● Task
Using the material below, print the line that contains "return 1 + round(t * FPS)", the line that contains "scene.frame_set(frame(t))", and every line in between, exactly and nothing else.

>> start Records for this exercise

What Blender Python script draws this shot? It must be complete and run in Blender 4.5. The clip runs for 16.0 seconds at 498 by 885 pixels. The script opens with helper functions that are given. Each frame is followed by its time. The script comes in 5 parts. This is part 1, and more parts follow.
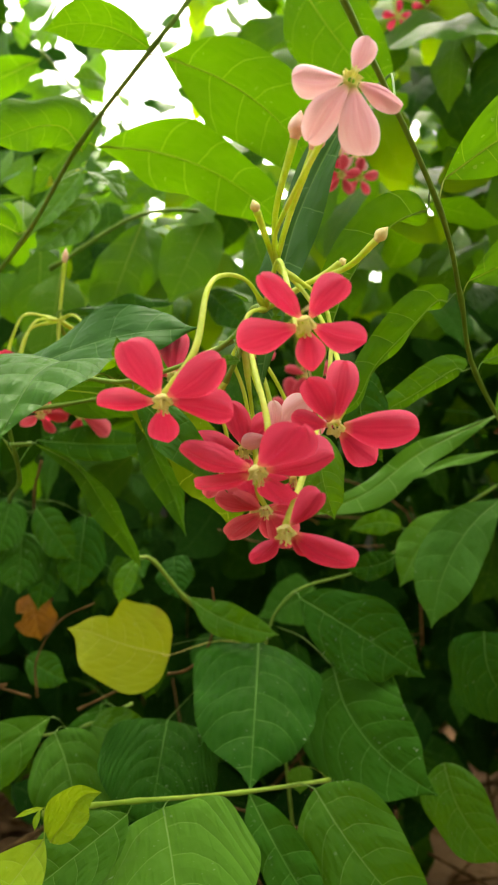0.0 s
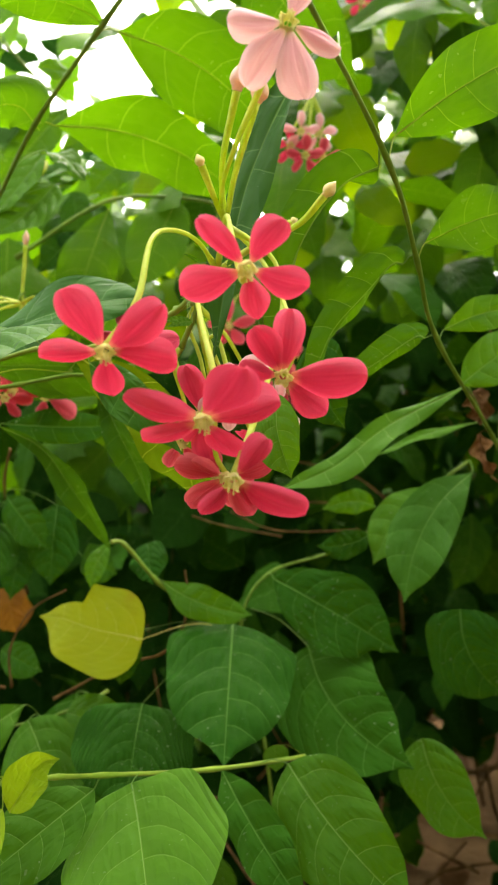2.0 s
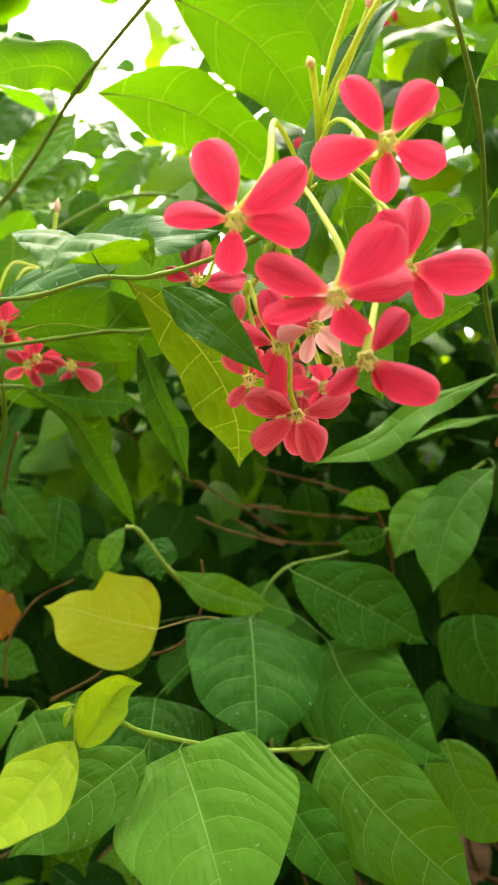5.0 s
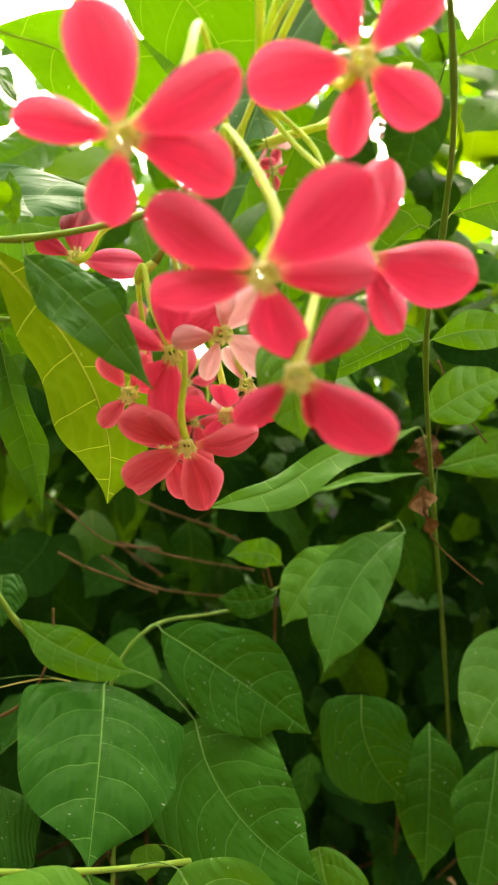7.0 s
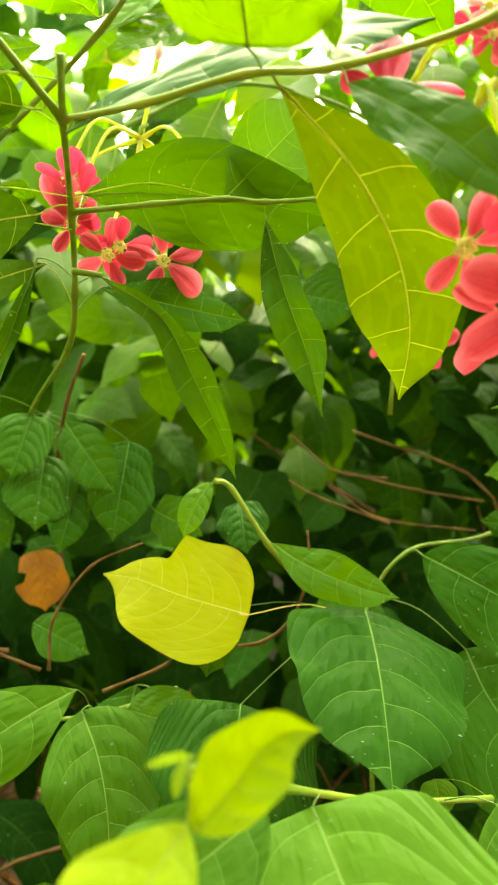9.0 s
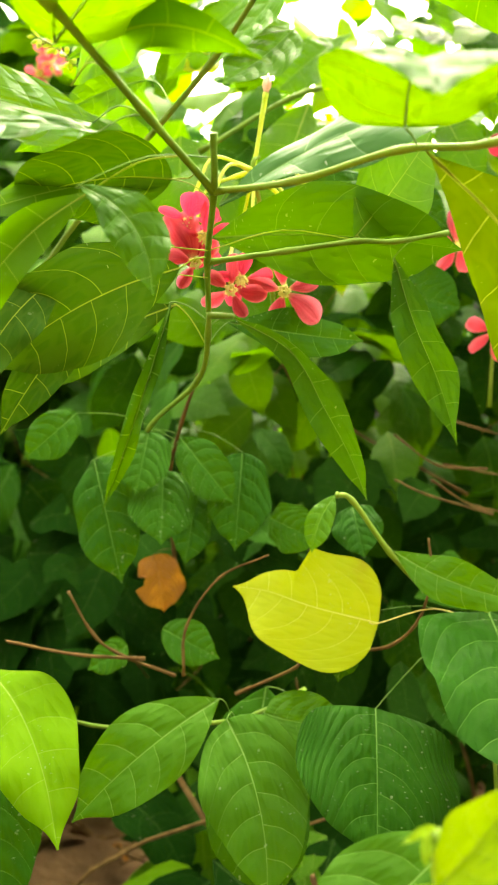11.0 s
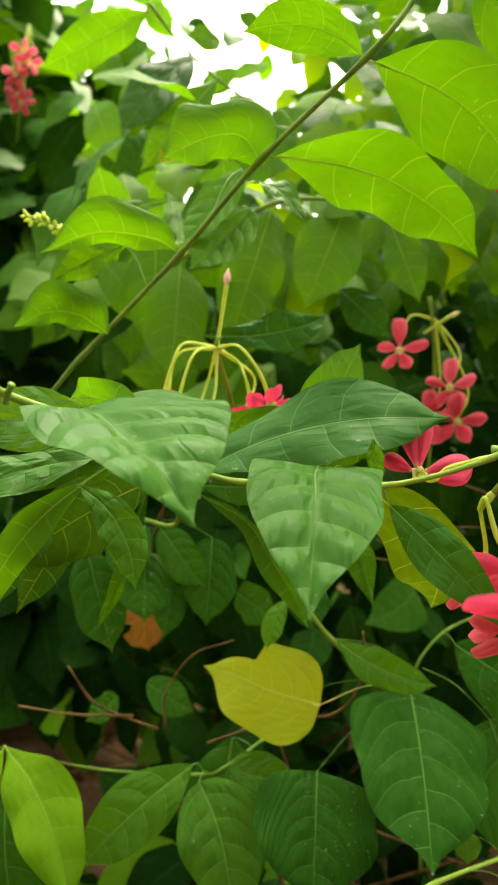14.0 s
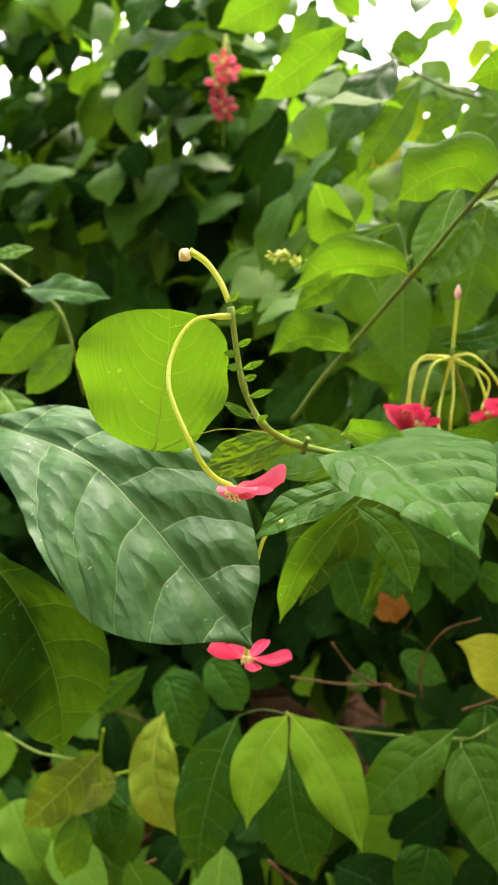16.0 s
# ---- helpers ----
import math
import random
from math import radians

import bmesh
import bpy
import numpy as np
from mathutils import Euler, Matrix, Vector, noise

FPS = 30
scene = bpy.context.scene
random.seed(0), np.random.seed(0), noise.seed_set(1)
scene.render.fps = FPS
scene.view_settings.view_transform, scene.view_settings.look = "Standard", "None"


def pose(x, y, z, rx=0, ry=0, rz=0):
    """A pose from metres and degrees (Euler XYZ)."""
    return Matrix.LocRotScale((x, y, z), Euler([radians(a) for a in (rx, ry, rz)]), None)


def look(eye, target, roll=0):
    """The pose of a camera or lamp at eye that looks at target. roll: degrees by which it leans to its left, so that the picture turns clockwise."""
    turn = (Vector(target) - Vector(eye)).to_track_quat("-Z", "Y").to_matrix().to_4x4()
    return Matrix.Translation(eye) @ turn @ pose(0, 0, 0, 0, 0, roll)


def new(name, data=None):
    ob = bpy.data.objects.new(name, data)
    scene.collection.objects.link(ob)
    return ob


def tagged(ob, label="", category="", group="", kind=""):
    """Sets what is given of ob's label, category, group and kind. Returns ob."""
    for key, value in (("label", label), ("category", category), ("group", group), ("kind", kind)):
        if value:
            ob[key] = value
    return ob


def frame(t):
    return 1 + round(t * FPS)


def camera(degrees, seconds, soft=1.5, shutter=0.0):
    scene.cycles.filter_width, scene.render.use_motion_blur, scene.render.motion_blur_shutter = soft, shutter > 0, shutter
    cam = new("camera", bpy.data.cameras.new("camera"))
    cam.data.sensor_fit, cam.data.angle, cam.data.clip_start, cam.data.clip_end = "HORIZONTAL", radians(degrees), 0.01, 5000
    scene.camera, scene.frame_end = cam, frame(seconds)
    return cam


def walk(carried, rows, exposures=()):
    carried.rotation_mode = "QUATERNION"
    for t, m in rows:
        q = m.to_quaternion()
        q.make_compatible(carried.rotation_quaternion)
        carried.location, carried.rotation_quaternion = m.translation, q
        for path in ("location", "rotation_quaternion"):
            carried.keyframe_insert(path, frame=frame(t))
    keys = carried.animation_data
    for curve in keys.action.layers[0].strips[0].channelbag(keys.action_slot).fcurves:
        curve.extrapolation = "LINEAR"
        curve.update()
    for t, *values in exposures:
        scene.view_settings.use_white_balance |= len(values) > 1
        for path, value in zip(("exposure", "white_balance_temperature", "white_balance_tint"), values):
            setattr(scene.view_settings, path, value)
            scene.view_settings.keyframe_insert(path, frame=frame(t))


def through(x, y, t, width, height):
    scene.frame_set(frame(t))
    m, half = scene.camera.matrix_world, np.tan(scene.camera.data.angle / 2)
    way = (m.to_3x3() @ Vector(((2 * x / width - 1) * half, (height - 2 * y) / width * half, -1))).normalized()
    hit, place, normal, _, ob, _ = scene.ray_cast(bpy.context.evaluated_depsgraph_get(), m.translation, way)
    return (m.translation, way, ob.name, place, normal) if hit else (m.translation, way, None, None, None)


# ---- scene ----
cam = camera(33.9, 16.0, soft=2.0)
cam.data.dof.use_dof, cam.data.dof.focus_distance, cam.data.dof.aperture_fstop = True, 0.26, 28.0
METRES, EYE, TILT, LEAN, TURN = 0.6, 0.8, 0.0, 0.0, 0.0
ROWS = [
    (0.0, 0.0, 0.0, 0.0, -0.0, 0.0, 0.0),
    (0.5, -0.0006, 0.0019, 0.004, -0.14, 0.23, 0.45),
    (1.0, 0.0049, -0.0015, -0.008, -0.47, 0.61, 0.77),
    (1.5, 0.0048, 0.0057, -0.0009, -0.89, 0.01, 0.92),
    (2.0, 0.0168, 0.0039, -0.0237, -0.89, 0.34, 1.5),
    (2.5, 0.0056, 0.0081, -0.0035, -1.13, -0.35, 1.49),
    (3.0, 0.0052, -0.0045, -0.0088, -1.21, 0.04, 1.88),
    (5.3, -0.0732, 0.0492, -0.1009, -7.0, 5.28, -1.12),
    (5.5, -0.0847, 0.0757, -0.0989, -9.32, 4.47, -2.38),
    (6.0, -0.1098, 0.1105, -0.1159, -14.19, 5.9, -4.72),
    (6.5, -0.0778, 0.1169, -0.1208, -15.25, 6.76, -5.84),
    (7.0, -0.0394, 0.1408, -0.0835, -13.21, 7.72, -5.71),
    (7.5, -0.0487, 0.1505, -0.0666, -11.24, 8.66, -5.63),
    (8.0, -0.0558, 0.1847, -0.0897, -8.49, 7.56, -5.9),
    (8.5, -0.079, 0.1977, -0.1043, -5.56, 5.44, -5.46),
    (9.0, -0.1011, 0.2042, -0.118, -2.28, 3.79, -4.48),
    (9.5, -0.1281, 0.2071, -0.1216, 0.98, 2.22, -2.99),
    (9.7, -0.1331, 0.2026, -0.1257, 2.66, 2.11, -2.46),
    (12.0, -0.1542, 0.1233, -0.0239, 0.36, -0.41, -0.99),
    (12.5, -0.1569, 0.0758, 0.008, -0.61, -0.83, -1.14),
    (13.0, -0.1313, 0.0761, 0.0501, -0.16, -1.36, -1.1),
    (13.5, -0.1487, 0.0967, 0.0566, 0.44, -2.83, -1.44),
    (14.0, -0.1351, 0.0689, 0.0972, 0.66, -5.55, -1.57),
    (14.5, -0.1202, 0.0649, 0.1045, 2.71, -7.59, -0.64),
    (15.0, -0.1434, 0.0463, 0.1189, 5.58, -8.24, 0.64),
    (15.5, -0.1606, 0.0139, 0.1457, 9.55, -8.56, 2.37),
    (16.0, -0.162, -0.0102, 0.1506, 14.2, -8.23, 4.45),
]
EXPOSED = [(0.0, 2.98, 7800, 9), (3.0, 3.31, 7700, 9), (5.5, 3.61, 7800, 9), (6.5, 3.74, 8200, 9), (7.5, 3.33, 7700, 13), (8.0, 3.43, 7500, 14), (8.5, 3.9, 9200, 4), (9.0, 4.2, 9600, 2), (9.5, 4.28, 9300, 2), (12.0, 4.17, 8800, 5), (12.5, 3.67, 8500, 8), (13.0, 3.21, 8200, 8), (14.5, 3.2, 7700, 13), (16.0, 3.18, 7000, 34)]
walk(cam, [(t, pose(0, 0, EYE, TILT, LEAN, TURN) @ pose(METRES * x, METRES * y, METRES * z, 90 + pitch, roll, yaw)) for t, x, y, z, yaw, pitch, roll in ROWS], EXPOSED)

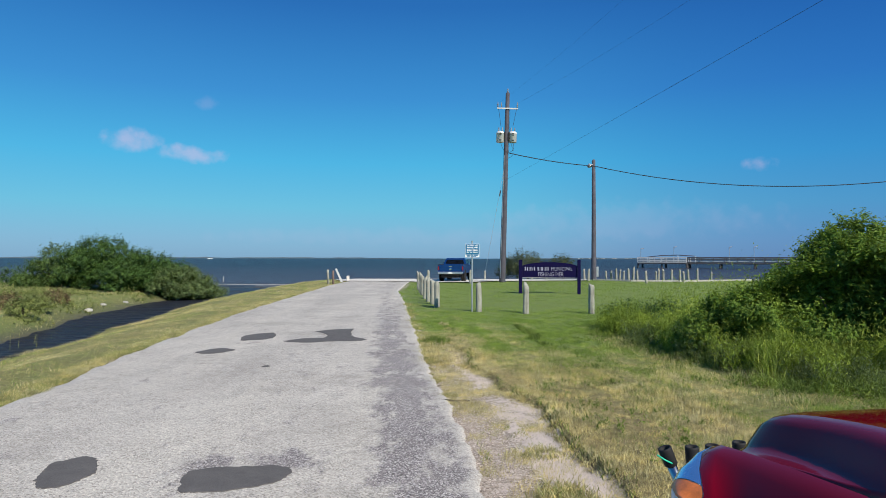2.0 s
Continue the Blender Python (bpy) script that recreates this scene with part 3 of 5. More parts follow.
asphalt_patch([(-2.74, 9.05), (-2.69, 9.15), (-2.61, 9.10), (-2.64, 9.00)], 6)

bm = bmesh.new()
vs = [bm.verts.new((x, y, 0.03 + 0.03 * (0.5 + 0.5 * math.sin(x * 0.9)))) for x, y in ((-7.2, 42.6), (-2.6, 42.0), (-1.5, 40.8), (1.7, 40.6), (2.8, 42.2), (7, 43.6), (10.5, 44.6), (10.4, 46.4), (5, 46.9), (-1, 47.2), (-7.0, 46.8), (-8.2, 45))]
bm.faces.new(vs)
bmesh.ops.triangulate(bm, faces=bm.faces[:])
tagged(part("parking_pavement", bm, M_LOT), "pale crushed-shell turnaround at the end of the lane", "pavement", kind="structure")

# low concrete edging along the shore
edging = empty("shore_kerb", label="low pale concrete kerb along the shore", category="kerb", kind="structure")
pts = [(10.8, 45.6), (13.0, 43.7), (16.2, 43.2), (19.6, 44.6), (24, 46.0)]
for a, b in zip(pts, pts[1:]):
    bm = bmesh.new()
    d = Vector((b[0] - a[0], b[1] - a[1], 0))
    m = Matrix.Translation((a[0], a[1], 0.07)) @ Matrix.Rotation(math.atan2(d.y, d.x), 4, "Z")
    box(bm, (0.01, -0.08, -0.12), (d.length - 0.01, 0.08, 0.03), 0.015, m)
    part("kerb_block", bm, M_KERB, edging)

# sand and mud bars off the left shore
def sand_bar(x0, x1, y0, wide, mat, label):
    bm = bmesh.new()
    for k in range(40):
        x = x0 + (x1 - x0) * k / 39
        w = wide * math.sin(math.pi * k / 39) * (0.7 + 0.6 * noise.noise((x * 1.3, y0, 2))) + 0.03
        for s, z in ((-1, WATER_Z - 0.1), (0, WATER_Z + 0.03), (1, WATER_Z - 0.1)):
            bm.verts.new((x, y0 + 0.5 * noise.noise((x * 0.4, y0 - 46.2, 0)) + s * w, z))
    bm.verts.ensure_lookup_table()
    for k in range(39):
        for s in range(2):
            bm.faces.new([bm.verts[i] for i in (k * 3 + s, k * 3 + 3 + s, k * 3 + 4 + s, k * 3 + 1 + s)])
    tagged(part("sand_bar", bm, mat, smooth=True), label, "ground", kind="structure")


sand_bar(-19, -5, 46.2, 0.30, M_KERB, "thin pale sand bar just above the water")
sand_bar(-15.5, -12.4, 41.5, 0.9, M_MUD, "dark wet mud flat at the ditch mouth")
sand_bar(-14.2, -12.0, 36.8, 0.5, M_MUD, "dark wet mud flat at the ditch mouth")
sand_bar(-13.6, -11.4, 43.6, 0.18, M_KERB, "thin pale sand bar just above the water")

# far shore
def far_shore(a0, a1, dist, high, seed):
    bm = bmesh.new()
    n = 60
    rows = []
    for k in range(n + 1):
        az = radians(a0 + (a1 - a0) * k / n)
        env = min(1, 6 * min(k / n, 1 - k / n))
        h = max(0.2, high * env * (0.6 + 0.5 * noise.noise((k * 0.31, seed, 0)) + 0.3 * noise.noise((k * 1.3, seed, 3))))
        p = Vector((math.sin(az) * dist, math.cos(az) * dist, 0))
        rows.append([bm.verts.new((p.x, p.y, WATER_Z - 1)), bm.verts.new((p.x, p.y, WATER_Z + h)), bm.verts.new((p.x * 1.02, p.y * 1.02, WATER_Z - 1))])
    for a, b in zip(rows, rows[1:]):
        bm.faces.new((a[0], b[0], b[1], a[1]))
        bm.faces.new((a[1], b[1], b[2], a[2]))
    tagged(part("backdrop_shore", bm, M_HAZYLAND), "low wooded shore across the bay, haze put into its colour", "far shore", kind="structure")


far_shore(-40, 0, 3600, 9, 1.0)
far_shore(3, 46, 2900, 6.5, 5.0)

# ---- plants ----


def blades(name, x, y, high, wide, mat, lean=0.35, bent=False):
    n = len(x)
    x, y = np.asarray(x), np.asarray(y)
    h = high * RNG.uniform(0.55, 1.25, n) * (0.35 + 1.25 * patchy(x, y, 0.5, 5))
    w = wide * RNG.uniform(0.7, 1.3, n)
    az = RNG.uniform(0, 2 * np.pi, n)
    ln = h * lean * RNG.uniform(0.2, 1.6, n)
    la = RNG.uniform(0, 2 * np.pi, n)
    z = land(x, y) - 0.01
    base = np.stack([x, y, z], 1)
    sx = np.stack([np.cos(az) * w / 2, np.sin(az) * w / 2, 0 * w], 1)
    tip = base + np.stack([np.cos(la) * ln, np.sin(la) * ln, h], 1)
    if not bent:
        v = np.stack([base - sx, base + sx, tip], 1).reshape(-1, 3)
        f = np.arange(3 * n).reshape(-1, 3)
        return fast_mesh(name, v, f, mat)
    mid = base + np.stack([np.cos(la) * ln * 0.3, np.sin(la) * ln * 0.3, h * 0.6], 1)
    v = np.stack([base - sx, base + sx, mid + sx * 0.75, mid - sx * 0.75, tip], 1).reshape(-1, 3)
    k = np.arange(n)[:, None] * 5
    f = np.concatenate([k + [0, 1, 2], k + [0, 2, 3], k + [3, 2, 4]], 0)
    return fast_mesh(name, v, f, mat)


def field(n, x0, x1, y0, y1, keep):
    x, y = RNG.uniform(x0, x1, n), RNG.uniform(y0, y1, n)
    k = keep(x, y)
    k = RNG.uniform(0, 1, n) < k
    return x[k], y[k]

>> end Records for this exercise

● Solution to this problem
    return 1 + round(t * FPS)


def camera(degrees, seconds, soft=1.5, shutter=0.0):
    scene.cycles.filter_width, scene.render.use_motion_blur, scene.render.motion_blur_shutter = soft, shutter > 0, shutter
    cam = new("camera", bpy.data.cameras.new("camera"))
    cam.data.sensor_fit, cam.data.angle, cam.data.clip_start, cam.data.clip_end = "HORIZONTAL", radians(degrees), 0.01, 5000
    scene.camera, scene.frame_end = cam, frame(seconds)
    return cam


def walk(carried, rows, exposures=()):
    carried.rotation_mode = "QUATERNION"
    for t, m in rows:
        q = m.to_quaternion()
        q.make_compatible(carried.rotation_quaternion)
        carried.location, carried.rotation_quaternion = m.translation, q
        for path in ("location", "rotation_quaternion"):
            carried.keyframe_insert(path, frame=frame(t))
    keys = carried.animation_data
    for curve in keys.action.layers[0].strips[0].channelbag(keys.action_slot).fcurves:
        curve.extrapolation = "LINEAR"
        curve.update()
    for t, *values in exposures:
        scene.view_settings.use_white_balance |= len(values) > 1
        for path, value in zip(("exposure", "white_balance_temperature", "white_balance_tint"), values):
            setattr(scene.view_settings, path, value)
            scene.view_settings.keyframe_insert(path, frame=frame(t))


def through(x, y, t, width, height):
    scene.frame_set(frame(t))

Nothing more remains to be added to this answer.